Do you know that moment when you sit down and really listen to a child, and wonder how in the world he got from point A to point B in his thinking? Children often draw conclusions that boggle the mind, and could give you a headache if you thought about them too much. Instead of trying to figure out how your child is processing information, teach him to draw better conclusions and save you both a lot of confusion.

Steps

  1. 1
    Read to your child and ask questions. Children love to listen to stories, but the story alone doesn't necessarily engage their brains. To get your child to think about what he is hearing, stop and ask questions. For example, stop at an exciting point in the book and ask, "What do you think will happen next?" or "Why do you think he did that?" This forces your child to consider possibilities.
  2. 2
    Look at pictures in magazines or books and ask your child what he thinks is going on. If he cannot come up with anything, ask questions to help get him started. For example, for a picture of kids running, ask, "Do you think they are playing or running away from something?" If he is still unsure, point out clues, such as the smile on the children's faces, and ask if that means they're having fun.
  3. 3
    Watch television programs or movies that are age-appropriate for your child.
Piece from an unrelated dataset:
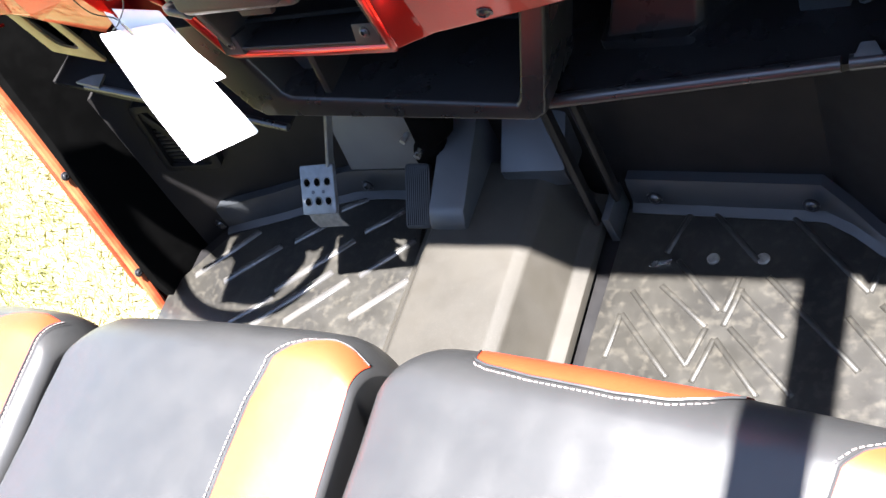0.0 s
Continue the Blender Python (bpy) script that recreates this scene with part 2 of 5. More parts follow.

Stop the program, or wait for a commercial, and ask what she thinks might happen next. Give suggestions to help get her started.
  4. 4
    Play an emotion game with your child. Act out different emotions and see how many he can guess. Give a prize if he gets more than five right. This is a fun way to help your child pick up on others' feelings.
  5. 5
    Write out short paragraphs describing a situation. Read them to your child and have him guess what is happening or who you are describing. He will be forced to use the clues in the sentences to figure it out.